Arbois was Louis Pasteur’s adopted home, and it’s where he ran the wine experiments in the 1860s that led to pasteurisation — work that, fittingly, began with him trying to figure out why Jura wines kept spoiling. His house, Maison de Pasteur, sits along the Cuisance river with his laboratory preserved almost exactly as he left it, glass instruments and all, and the walk there follows the same riverside path he apparently used to clear his head between experiments.
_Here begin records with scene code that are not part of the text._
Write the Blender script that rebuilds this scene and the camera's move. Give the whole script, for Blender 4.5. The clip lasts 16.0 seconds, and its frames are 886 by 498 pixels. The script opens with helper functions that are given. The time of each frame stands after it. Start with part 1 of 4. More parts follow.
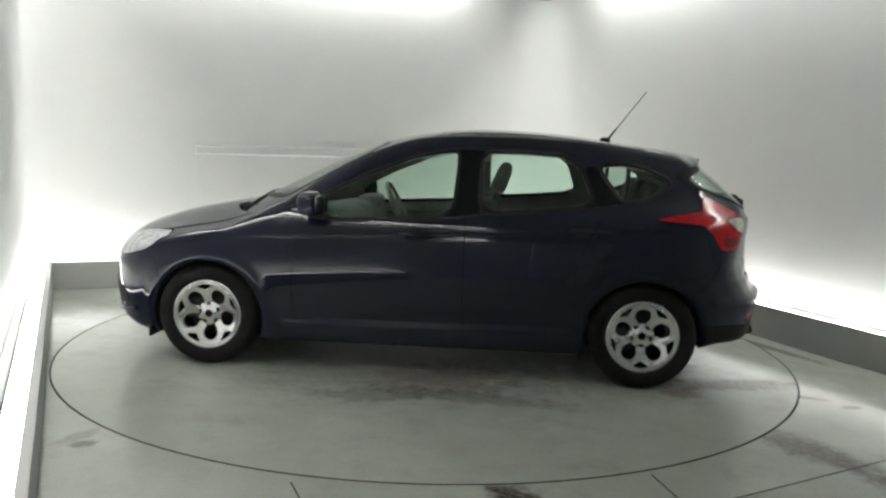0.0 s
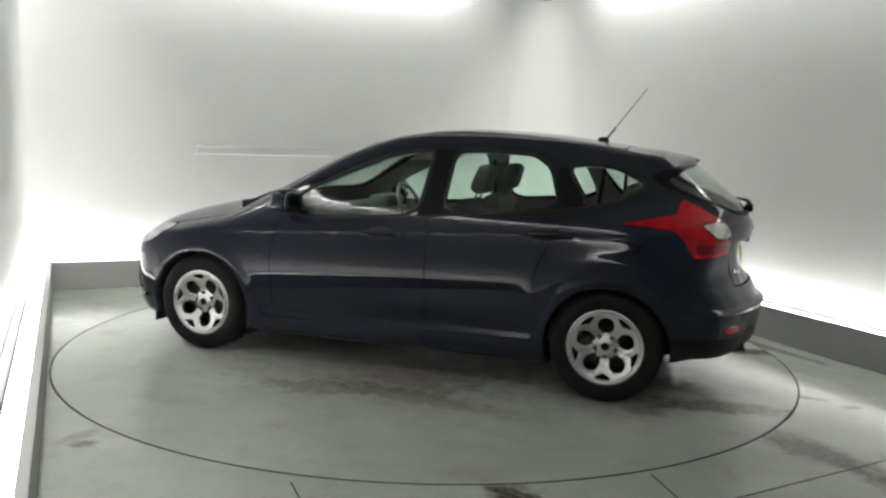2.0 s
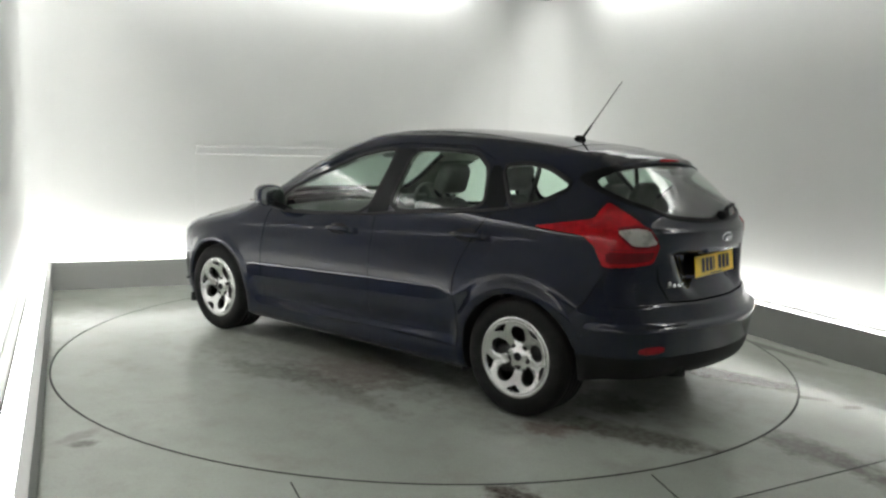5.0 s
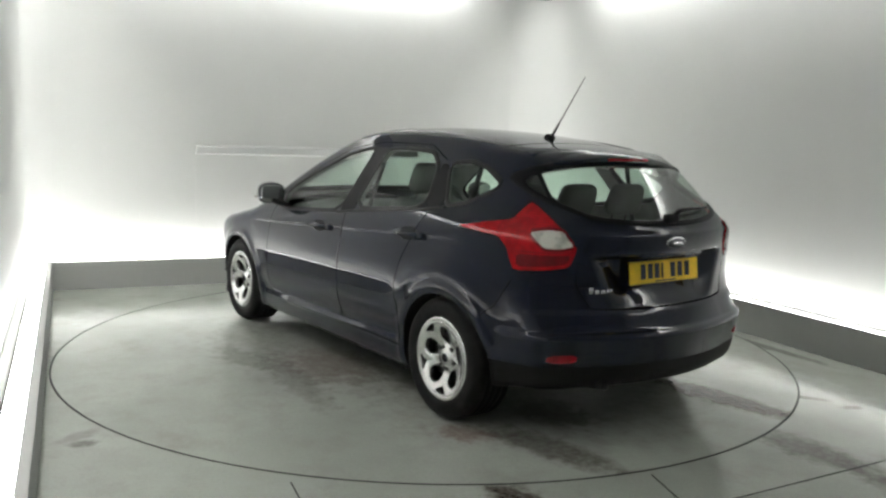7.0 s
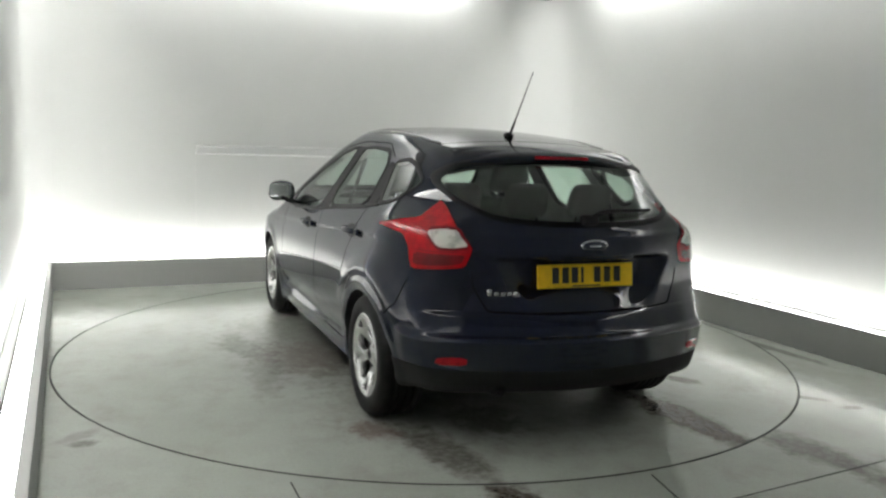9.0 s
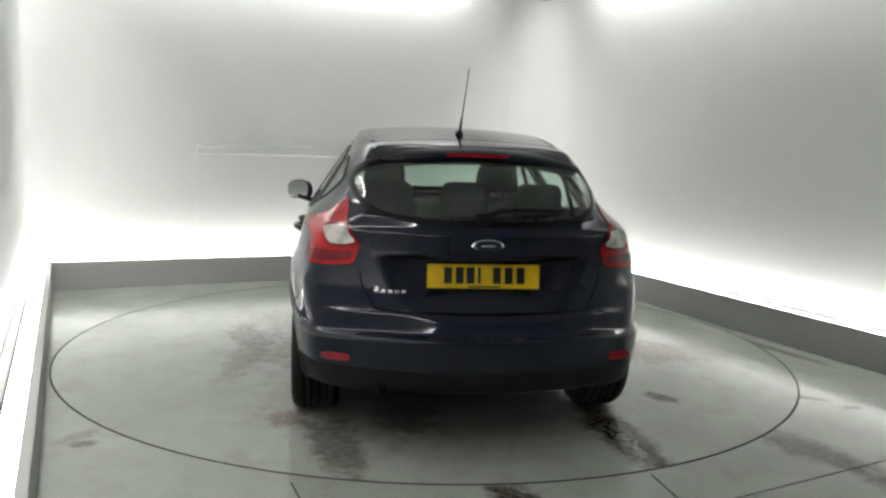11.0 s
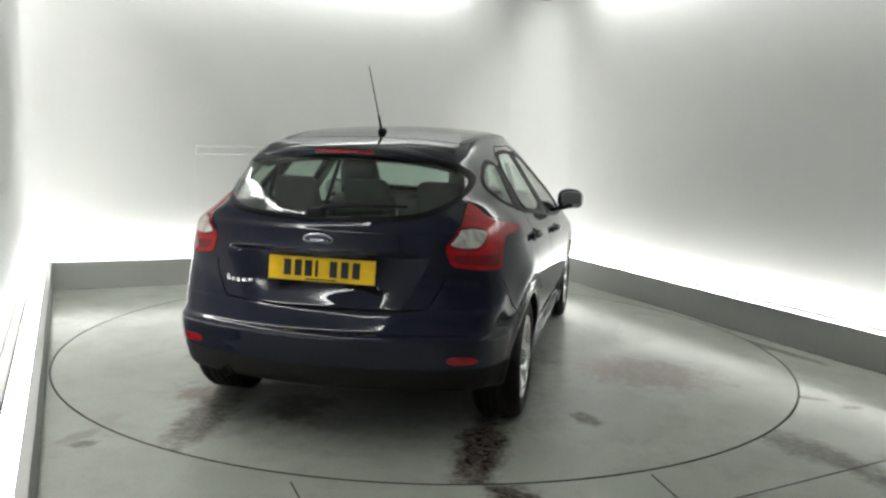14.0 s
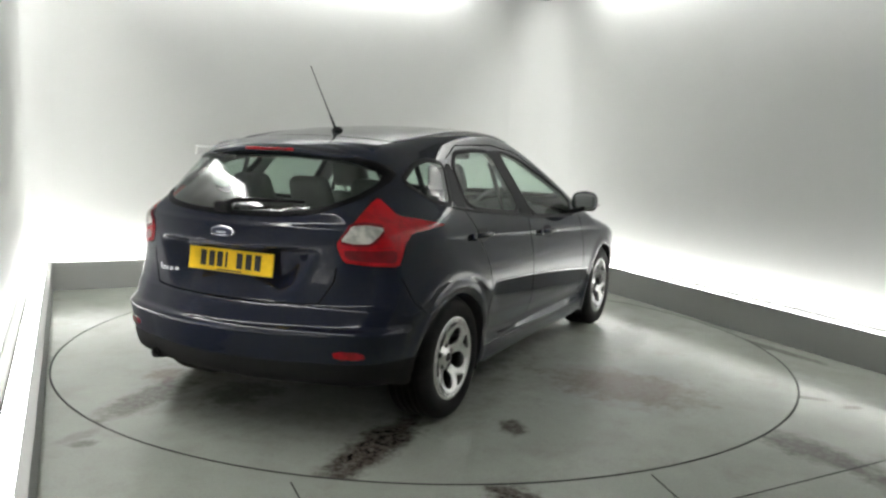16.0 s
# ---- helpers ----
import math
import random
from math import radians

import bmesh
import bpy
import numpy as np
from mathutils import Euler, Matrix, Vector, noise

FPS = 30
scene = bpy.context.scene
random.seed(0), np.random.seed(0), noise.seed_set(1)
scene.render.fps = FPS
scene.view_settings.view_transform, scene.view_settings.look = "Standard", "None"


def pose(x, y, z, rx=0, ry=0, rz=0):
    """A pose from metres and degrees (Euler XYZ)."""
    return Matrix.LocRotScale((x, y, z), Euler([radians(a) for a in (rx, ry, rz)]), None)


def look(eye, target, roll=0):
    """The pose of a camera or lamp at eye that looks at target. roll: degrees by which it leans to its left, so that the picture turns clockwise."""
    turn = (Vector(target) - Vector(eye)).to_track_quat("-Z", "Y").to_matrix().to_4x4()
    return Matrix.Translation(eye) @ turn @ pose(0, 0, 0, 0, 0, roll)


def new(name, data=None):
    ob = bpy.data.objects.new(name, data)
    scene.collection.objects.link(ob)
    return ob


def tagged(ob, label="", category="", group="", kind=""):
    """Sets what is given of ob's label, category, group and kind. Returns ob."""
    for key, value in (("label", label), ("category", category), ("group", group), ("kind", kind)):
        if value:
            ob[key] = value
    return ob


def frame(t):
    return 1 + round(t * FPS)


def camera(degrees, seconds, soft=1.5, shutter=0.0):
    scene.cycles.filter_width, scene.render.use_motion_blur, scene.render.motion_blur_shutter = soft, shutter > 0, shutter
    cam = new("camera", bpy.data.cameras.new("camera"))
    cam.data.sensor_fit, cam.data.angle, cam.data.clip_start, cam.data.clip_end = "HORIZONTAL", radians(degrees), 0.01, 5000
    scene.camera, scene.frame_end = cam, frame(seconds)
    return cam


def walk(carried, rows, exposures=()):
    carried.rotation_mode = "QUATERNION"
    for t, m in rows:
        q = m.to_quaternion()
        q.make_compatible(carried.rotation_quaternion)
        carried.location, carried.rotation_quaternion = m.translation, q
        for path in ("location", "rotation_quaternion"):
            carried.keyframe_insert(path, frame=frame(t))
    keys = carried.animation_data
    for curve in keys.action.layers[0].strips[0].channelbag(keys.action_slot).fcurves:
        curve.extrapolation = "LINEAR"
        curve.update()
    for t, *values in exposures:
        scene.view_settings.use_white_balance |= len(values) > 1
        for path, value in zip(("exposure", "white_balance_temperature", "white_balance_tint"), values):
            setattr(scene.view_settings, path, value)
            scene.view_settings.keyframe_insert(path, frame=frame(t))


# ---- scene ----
from mathutils.geometry import delaunay_2d_cdt

cam = camera(57.666, 16.0, soft=2.5)
EYE = (0.0, -5.644, 1.417)
YAW, PITCH = radians(0.859), radians(-7.544)
AIM = (EYE[0] + math.sin(YAW) * math.cos(PITCH), EYE[1] + math.cos(YAW) * math.cos(PITCH), EYE[2] + math.sin(PITCH))
walk(cam, [(0.0, look(EYE, AIM, 1.914)), (16.0, look(EYE, AIM, 1.914))], exposures=[(0.0, 0.0), (16.0, 0.0)])

# ---- world: the studio is closed, only a trace of grey ----
world = bpy.data.worlds.new("studio_world")
world.use_nodes = True
world.node_tree.nodes["Background"].inputs[0].default_value = (0.6, 0.62, 0.62, 1)
world.node_tree.nodes["Background"].inputs[1].default_value = 0.05
scene.world = world
BASE_LED, TOP_LED = 15.5, 16.2

# ---- plan of the studio: its own axes, turned against the camera ----
TURN = 24.3
U = Vector((math.cos(radians(TURN)), math.sin(radians(TURN)), 0))
V = Vector((math.sin(radians(TURN)), -math.cos(radians(TURN)), 0))
LEFT, RIGHT, BACK, FRONT = -2.461, 2.515, -2.676, 6.2
PLINTH_H, PLINTH_T, SLOT, CEIL = 0.25, 0.045, 0.155, 3.24
DISC_R = 2.443
CAR_C = (1.3605, -0.013)


def plan(u, v, z=0.0):
    return U * u + V * v + Vector((0, 0, z))


# ---- materials ----
def material(name, color, rough=0.5, metal=0.0, coat=0.0, emission=0.0, spec=0.5):
    m = bpy.data.materials.new(name)
    m.use_nodes = True
    b = m.node_tree.nodes["Principled BSDF"]
    b.inputs["Base Color"].default_value = (*color, 1)
    b.inputs["Roughness"].default_value = rough
    b.inputs["Metallic"].default_value = metal
    b.inputs["Coat Weight"].default_value = coat
    b.inputs["Coat Roughness"].default_value = 0.03
    b.inputs["Specular IOR Level"].default_value = spec
    if emission:
        b.inputs["Emission Color"].default_value = (1.0, 0.993, 0.976, 1)
        b.inputs["Emission Strength"].default_value = emission
    return m


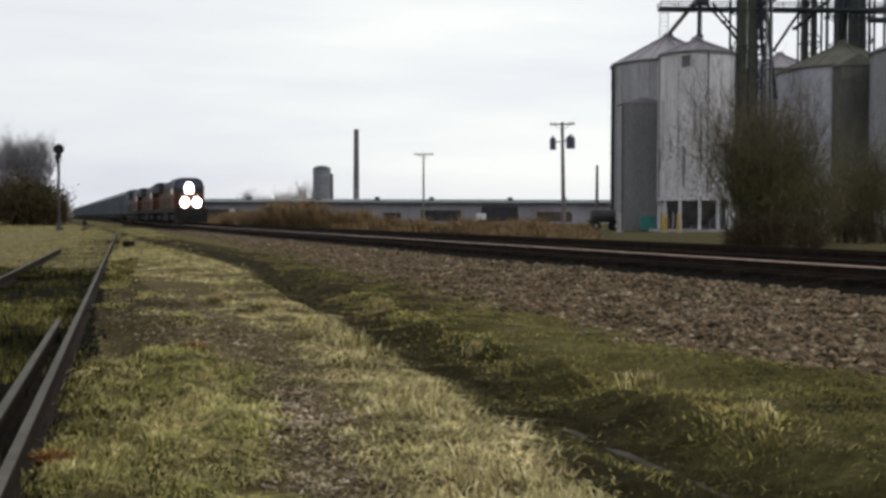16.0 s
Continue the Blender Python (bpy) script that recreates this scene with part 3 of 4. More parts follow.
def bollard(u, v, material, h, label, r=0.11):
    thing = empty("bollard", site(u, v, GROUND_FAR), label, "bollard", "bollards")
    part("post", lathe([(r, 0), (r, h - 0.06), (r * 0.7, h), (0.001, h + 0.02)], 14, cap=False), material, thing)
    part("base", lathe([(r * 2.0, 0), (r * 2.0, 0.06)], 14), CONCRETE, thing)


bollard(19.3, 85.5, YELLOW, 1.5, "chipped yellow steel bollard before the hopper bin", 0.14)
bollard(20.5, 85.5, YELLOW, 1.5, "chipped yellow steel bollard before the hopper bin", 0.14)
bollard(19.9, 87.0, YELLOW, 1.2, "low chipped yellow steel bollard")
bollard(31.5, 84.0, WHITE, 1.2, "stout white painted bollard beside the shrub", 0.2)
bollard(16.2, 87.5, CONCRETE, 1.5, "grey concrete marker post in the yard", 0.2)


def flat_wagon_trailer():
    thing = empty("farm_trailer", site(17.0, 99, GROUND_FAR), "dark farm trailer parked beside the tall bin", "trailer")
    part("bed", box(-1.5, 1.5, -0.9, 0.9, 0.75, 0.95, 0.03), BLACK, thing)
    part("tank", rod((-1.2, 0, 1.35), (0.9, 0, 1.35), 0.55, sides=20), MAST, thing)
    part("drawbar", box(1.5, 2.6, -0.06, 0.06, 0.7, 0.8), BLACK, thing)
    for sx in (-0.9, 0.9):
        for sy in (-0.85, 0.85):
            w = part("wheel", rod((sx, sy - 0.12, 0.42), (sx, sy + 0.12, 0.42), 0.42, sides=18), RUBBER, thing)
            part("hub", rod((sx, sy - 0.14, 0.42), (sx, sy + 0.14, 0.42), 0.16, sides=12), GALV, w)


flat_wagon_trailer()


def utility_pole(u, v, top, arm, label, cans=False, lean=0.0, r=0.16, second=False):
    thing = empty("utility_pole", site(u, v, GROUND_FAR) @ pose(0, 0, 0, 0, lean, 0), label, "utility pole", "utility poles")
    h = top - GROUND_FAR
    part("post", rod((0, 0, 0), (0, 0, h), r * 1.25, r * 0.8, 12), POLE_WOOD, thing)
    if arm:
        arms = [h - 0.25] + ([h - 1.4] if second else [])
        for z in arms:
            a = part("crossarm", box(-arm / 2, arm / 2, -0.09, 0.09, z - 0.09, z + 0.09, 0.01), POLE_WOOD, thing)
            for k in (-0.46, -0.3, 0.3, 0.46):
                part("insulator", lathe([(0.05, z + 0.09), (0.07, z + 0.17), (0.04, z + 0.3)], 8), MAST, a).location.x = k * arm
            for s in (-1, 1):
                part("brace", rod((s * arm * 0.3, 0.05, z - 0.05), (0, 0.05, z - 0.75), 0.035, sides=5), POLE_WOOD, thing)
    if cans:
        for dx, dy, z, rr in ((-1.1, 0.3, h - 3.2, 0.36), (0.85, -0.15, h - 3.1, 0.44), (1.2, 0.5, h - 3.1, 0.36)):
            c = part("transformer", lathe([(rr * 0.9, 0), (rr, 0.08), (rr, 1.25), (rr * 0.8, 1.38), (rr * 0.3, 1.45)], 18), CAN, thing, "dark transformer can")
            c.location = (dx, dy, z)
            part("bushing", lathe([(0.07, 1.42), (0.09, 1.55), (0.05, 1.72)], 8), MAST, c)
            part("bracket", rod((0, 0, z + 0.9), (dx, dy, z + 0.9), 0.06, sides=6), BLACK, thing)
    return thing


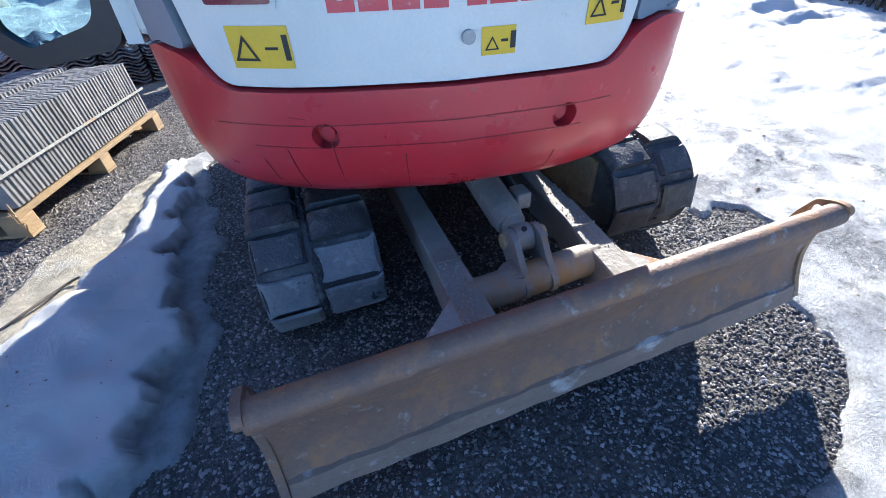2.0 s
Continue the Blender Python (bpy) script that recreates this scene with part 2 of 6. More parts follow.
def thing(name, label, category, group="", at=(0, 0, 0), kind=""):
    ob = new(name)
    ob.location = at
    ob.empty_display_size = 0.2
    return tagged(ob, label, category, group, kind)


def box(bm, a, b, m=None):
    r = bmesh.ops.create_cube(bm, size=1.0)
    c = Matrix.Translation([(p + q) / 2 for p, q in zip(a, b)]) @ Matrix.Diagonal((*[abs(q - p) for p, q in zip(a, b)], 1))
    bmesh.ops.transform(bm, matrix=(m @ c) if m is not None else c, verts=r["verts"])
    return bm


def boxb(a, b, m=None):
    return box(bmesh.new(), a, b, m)


def cyl(bm, p, q, r1, r2=None, seg=20, caps=True):
    p, q = Vector(p), Vector(q)
    d = q - p
    m = Matrix.Translation((p + q) / 2) @ d.to_track_quat("Z", "Y").to_matrix().to_4x4()
    bmesh.ops.create_cone(bm, cap_ends=caps, segments=seg, radius1=r1, radius2=r1 if r2 is None else r2, depth=d.length, matrix=m)
    return bm


def cylb(p, q, r1, r2=None, seg=20):
    return cyl(bmesh.new(), p, q, r1, r2, seg)


def tube(bm, pts, r, seg=8):
    """A bent pipe through the points."""
    pts = [Vector(p) for p in pts]
    rings = []
    for i, p in enumerate(pts):
        d = (pts[min(i + 1, len(pts) - 1)] - pts[max(i - 1, 0)]).normalized()
        q = d.to_track_quat("Z", "Y").to_matrix()
        rr = r[i] if isinstance(r, (list, tuple)) else r
        rings.append([bm.verts.new(p + q @ Vector((rr * math.cos(a), rr * math.sin(a), 0))) for a in [2 * math.pi * k / seg for k in range(seg)]])
    for a, b in zip(rings, rings[1:]):
        for k in range(seg):
            bm.faces.new((a[k], a[(k + 1) % seg], b[(k + 1) % seg], b[k]))
    bm.faces.new(rings[0][::-1])
    bm.faces.new(rings[-1])
    return bm


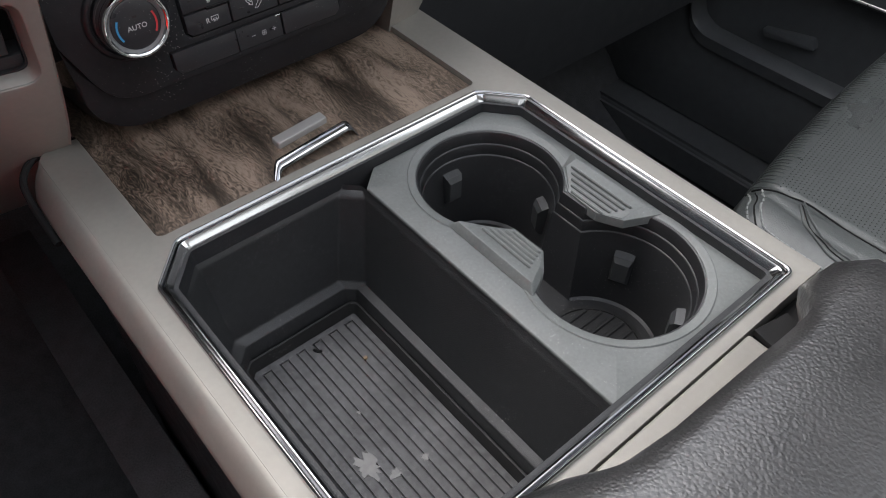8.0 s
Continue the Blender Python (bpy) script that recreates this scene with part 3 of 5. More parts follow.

The preserved laboratory inside Louis Pasteur's house in Arbois, glass instruments arranged on wooden benches

Vineyards on the fringe of a plateau

The vineyards around Arbois climb the marl and limestone slopes where the Jura plateau starts to break down toward the Bresse plain, and the Château Pécauld, just outside town, now houses a wine museum explaining the region’s five distinct grape varieties and its equally strange sparkling and straw wines. We rented bikes for an afternoon and rode a loop through the vines above town, stopping more than once simply because the view back over Arbois’s rooftops kept improving with every turn of the road.

Rows of vines climbing the limestone hillsides above Arbois with the town visible in the valley below

When to go: September for the grape harvest and the town’s wine fair, though the vineyards and cellars are worth a visit any time between spring and autumn.